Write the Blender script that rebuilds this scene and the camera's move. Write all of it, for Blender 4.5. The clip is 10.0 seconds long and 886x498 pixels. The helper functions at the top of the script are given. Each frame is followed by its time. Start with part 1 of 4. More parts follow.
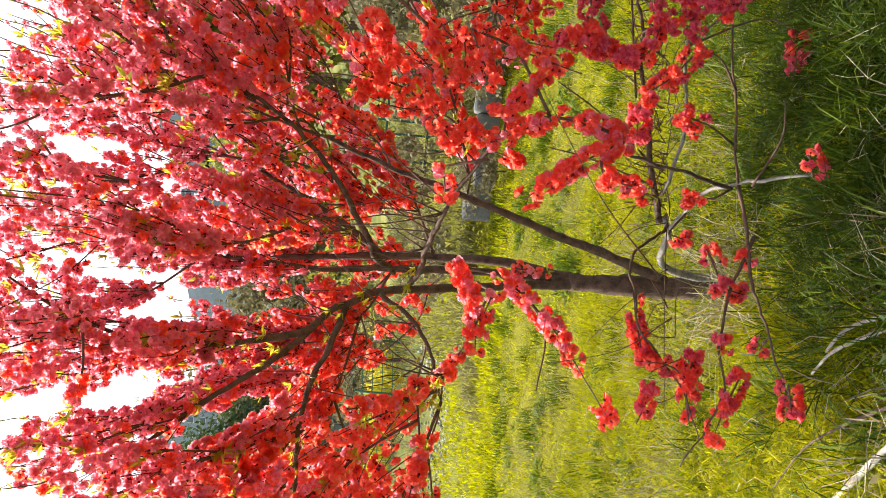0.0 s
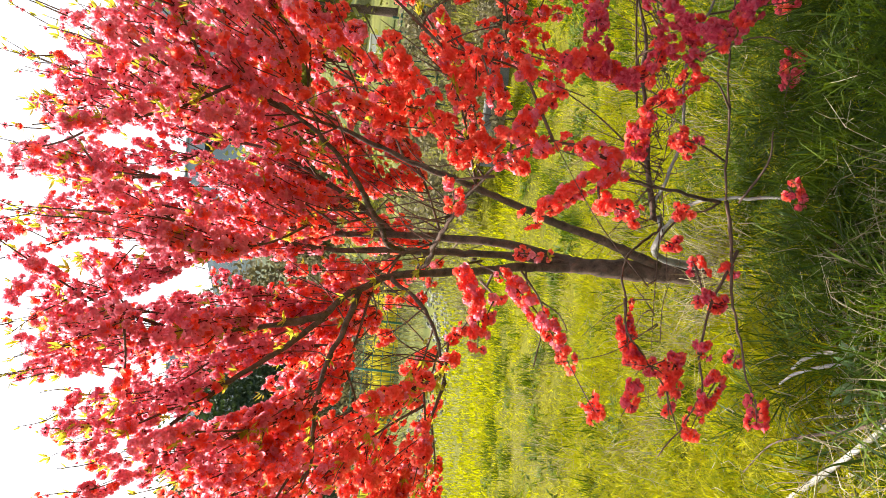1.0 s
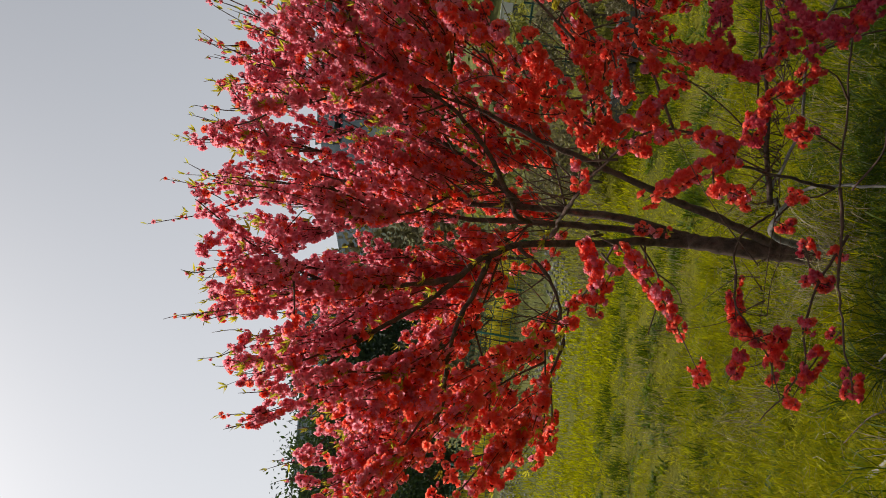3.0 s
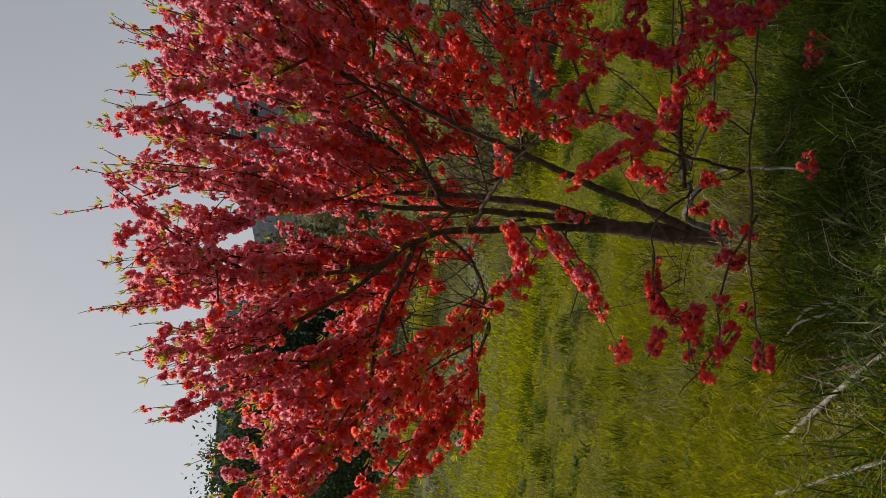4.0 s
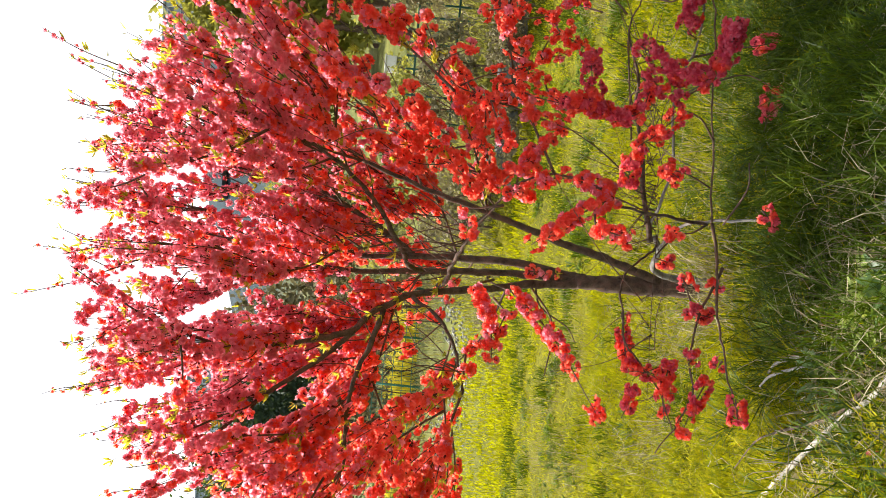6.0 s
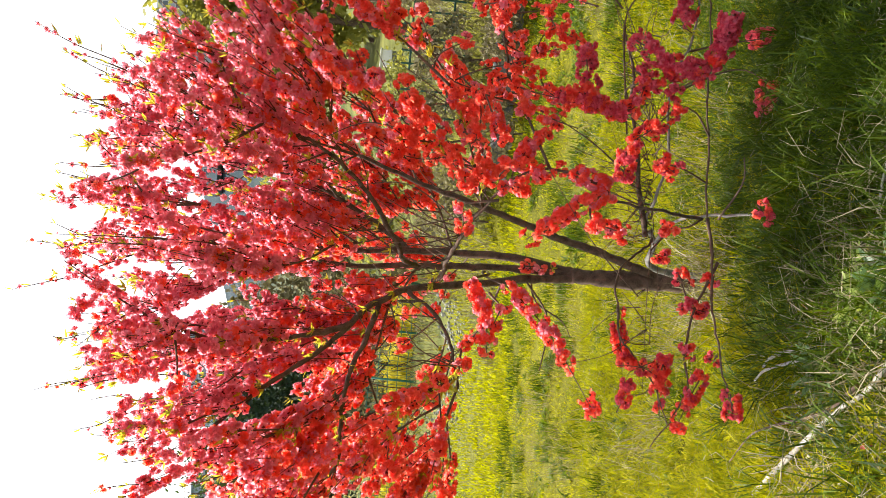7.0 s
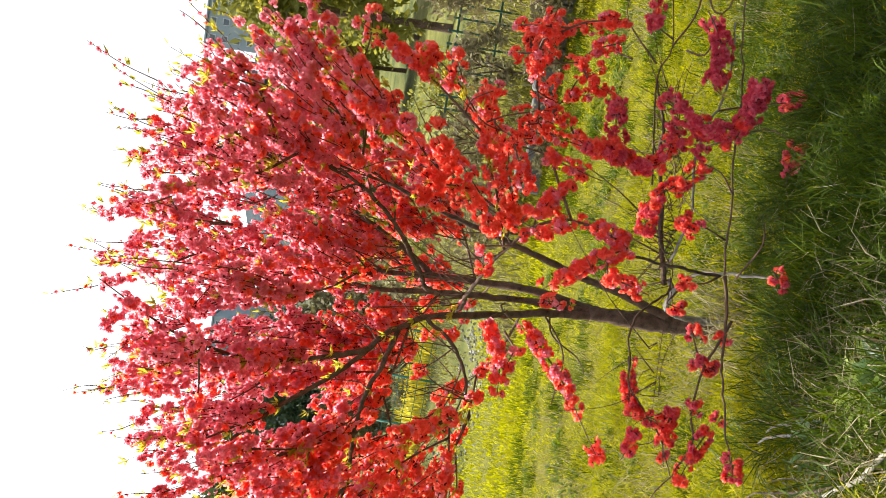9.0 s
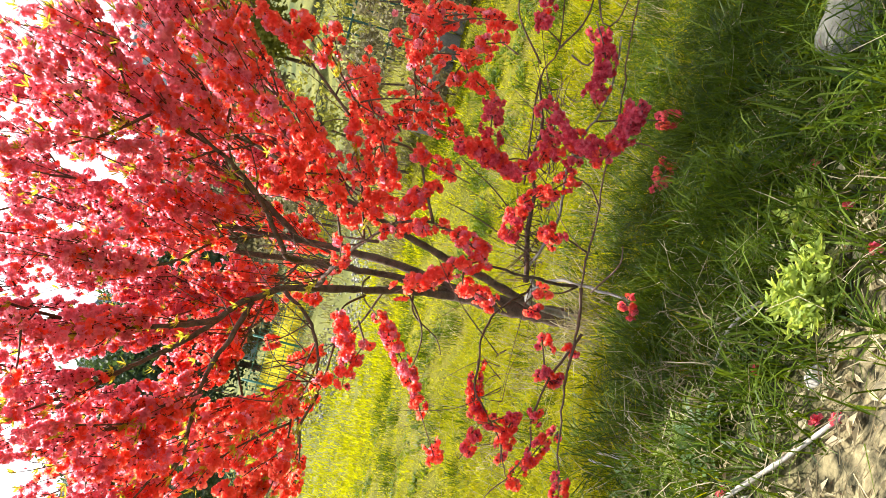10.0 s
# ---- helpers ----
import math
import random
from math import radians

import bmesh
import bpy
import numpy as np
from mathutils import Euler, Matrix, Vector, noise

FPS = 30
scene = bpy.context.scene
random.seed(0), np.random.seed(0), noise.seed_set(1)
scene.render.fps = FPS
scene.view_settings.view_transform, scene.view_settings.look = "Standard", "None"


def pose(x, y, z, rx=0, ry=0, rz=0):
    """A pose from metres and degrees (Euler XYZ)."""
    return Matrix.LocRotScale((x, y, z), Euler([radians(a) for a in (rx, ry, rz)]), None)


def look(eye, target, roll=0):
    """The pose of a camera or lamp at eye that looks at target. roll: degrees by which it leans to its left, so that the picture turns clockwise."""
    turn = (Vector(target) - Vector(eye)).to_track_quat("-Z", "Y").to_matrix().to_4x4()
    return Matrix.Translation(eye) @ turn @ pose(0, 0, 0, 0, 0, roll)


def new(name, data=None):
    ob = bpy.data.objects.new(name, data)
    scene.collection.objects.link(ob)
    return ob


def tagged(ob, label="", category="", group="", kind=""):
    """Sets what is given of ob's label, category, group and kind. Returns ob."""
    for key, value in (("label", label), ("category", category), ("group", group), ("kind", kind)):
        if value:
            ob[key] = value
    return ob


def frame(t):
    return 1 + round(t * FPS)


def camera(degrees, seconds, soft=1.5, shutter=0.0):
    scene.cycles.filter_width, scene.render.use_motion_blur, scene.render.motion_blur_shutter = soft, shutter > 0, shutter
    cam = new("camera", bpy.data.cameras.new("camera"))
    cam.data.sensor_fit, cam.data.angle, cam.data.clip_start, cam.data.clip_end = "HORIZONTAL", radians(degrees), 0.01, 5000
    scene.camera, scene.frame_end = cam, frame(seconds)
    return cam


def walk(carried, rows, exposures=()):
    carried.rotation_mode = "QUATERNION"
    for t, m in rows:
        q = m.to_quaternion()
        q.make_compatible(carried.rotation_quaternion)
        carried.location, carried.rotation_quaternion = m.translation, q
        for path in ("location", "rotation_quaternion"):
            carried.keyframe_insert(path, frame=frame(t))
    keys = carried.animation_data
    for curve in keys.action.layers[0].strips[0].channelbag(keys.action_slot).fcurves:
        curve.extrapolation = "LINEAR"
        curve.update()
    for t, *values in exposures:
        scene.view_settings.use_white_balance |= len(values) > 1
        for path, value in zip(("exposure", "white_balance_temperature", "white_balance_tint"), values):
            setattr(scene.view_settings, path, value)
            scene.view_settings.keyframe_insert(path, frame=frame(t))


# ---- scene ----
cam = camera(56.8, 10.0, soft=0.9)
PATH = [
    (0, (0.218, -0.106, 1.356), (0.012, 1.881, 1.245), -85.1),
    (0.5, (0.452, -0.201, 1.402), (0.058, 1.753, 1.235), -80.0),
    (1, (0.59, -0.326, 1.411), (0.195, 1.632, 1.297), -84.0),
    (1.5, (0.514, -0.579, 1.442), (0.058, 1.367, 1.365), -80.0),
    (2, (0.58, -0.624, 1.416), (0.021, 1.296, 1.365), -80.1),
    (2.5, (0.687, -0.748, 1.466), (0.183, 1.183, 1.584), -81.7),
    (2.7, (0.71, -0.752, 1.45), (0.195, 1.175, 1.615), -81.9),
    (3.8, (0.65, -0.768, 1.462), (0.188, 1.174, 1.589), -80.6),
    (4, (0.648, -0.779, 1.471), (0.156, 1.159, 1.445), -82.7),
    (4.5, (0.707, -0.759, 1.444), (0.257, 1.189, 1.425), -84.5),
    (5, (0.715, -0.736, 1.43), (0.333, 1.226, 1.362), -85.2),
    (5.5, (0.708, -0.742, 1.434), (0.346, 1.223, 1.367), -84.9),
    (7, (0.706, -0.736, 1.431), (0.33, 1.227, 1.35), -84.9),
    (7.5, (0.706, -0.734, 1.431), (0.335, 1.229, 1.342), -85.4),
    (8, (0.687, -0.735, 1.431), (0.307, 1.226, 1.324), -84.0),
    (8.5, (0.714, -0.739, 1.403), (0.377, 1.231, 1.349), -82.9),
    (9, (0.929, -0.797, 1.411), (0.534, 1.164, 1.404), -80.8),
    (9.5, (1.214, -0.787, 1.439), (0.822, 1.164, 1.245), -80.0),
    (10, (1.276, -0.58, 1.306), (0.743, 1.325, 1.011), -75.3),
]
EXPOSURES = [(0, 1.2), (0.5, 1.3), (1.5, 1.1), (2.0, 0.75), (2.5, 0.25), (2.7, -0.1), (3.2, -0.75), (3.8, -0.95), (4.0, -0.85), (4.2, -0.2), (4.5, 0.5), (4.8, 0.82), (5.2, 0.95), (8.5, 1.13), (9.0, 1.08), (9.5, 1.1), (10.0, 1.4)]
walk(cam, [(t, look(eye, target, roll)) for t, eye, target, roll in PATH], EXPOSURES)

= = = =

TASK GOAL: Copy every line of the data exactly as written, excluding the pictures.

SOLUTION:
Write the Blender script that rebuilds this scene and the camera's move. Write all of it, for Blender 4.5. The clip is 10.0 seconds long and 886x498 pixels. The helper functions at the top of the script are given. Each frame is followed by its time. Start with part 1 of 4. More parts follow.
0.0 s
1.0 s
3.0 s
4.0 s
6.0 s
7.0 s
9.0 s
10.0 s
# ---- helpers ----
import math
import random
from math import radians

import bmesh
import bpy
import numpy as np
from mathutils import Euler, Matrix, Vector, noise

FPS = 30
scene = bpy.context.scene
random.seed(0), np.random.seed(0), noise.seed_set(1)
scene.render.fps = FPS
scene.view_settings.view_transform, scene.view_settings.look = "Standard", "None"


def pose(x, y, z, rx=0, ry=0, rz=0):
    """A pose from metres and degrees (Euler XYZ)."""
    return Matrix.LocRotScale((x, y, z), Euler([radians(a) for a in (rx, ry, rz)]), None)


def look(eye, target, roll=0):
    """The pose of a camera or lamp at eye that looks at target. roll: degrees by which it leans to its left, so that the picture turns clockwise."""
    turn = (Vector(target) - Vector(eye)).to_track_quat("-Z", "Y").to_matrix().to_4x4()
    return Matrix.Translation(eye) @ turn @ pose(0, 0, 0, 0, 0, roll)


def new(name, data=None):
    ob = bpy.data.objects.new(name, data)
    scene.collection.objects.link(ob)
    return ob


def tagged(ob, label="", category="", group="", kind=""):
    """Sets what is given of ob's label, category, group and kind. Returns ob."""
    for key, value in (("label", label), ("category", category), ("group", group), ("kind", kind)):
        if value:
            ob[key] = value
    return ob


def frame(t):
    return 1 + round(t * FPS)


def camera(degrees, seconds, soft=1.5, shutter=0.0):
    scene.cycles.filter_width, scene.render.use_motion_blur, scene.render.motion_blur_shutter = soft, shutter > 0, shutter
    cam = new("camera", bpy.data.cameras.new("camera"))
    cam.data.sensor_fit, cam.data.angle, cam.data.clip_start, cam.data.clip_end = "HORIZONTAL", radians(degrees), 0.01, 5000
    scene.camera, scene.frame_end = cam, frame(seconds)
    return cam


def walk(carried, rows, exposures=()):
    carried.rotation_mode = "QUATERNION"
    for t, m in rows:
        q = m.to_quaternion()
        q.make_compatible(carried.rotation_quaternion)
        carried.location, carried.rotation_quaternion = m.translation, q
        for path in ("location", "rotation_quaternion"):
            carried.keyframe_insert(path, frame=frame(t))
    keys = carried.animation_data
    for curve in keys.action.layers[0].strips[0].channelbag(keys.action_slot).fcurves:
        curve.extrapolation = "LINEAR"
        curve.update()
    for t, *values in exposures:
        scene.view_settings.use_white_balance |= len(values) > 1
        for path, value in zip(("exposure", "white_balance_temperature", "white_balance_tint"), values):
            setattr(scene.view_settings, path, value)
            scene.view_settings.keyframe_insert(path, frame=frame(t))


# ---- scene ----
cam = camera(56.8, 10.0, soft=0.9)
PATH = [
    (0, (0.218, -0.106, 1.356), (0.012, 1.881, 1.245), -85.1),
    (0.5, (0.452, -0.201, 1.402), (0.058, 1.753, 1.235), -80.0),
    (1, (0.59, -0.326, 1.411), (0.195, 1.632, 1.297), -84.0),
    (1.5, (0.514, -0.579, 1.442), (0.058, 1.367, 1.365), -80.0),
    (2, (0.58, -0.624, 1.416), (0.021, 1.296, 1.365), -80.1),
    (2.5, (0.687, -0.748, 1.466), (0.183, 1.183, 1.584), -81.7),
    (2.7, (0.71, -0.752, 1.45), (0.195, 1.175, 1.615), -81.9),
    (3.8, (0.65, -0.768, 1.462), (0.188, 1.174, 1.589), -80.6),
    (4, (0.648, -0.779, 1.471), (0.156, 1.159, 1.445), -82.7),
    (4.5, (0.707, -0.759, 1.444), (0.257, 1.189, 1.425), -84.5),
    (5, (0.715, -0.736, 1.43), (0.333, 1.226, 1.362), -85.2),
    (5.5, (0.708, -0.742, 1.434), (0.346, 1.223, 1.367), -84.9),
    (7, (0.706, -0.736, 1.431), (0.33, 1.227, 1.35), -84.9),
    (7.5, (0.706, -0.734, 1.431), (0.335, 1.229, 1.342), -85.4),
    (8, (0.687, -0.735, 1.431), (0.307, 1.226, 1.324), -84.0),
    (8.5, (0.714, -0.739, 1.403), (0.377, 1.231, 1.349), -82.9),
    (9, (0.929, -0.797, 1.411), (0.534, 1.164, 1.404), -80.8),
    (9.5, (1.214, -0.787, 1.439), (0.822, 1.164, 1.245), -80.0),
    (10, (1.276, -0.58, 1.306), (0.743, 1.325, 1.011), -75.3),
]
EXPOSURES = [(0, 1.2), (0.5, 1.3), (1.5, 1.1), (2.0, 0.75), (2.5, 0.25), (2.7, -0.1), (3.2, -0.75), (3.8, -0.95), (4.0, -0.85), (4.2, -0.2), (4.5, 0.5), (4.8, 0.82), (5.2, 0.95), (8.5, 1.13), (9.0, 1.08), (9.5, 1.1), (10.0, 1.4)]
walk(cam, [(t, look(eye, target, roll)) for t, eye, target, roll in PATH], EXPOSURES)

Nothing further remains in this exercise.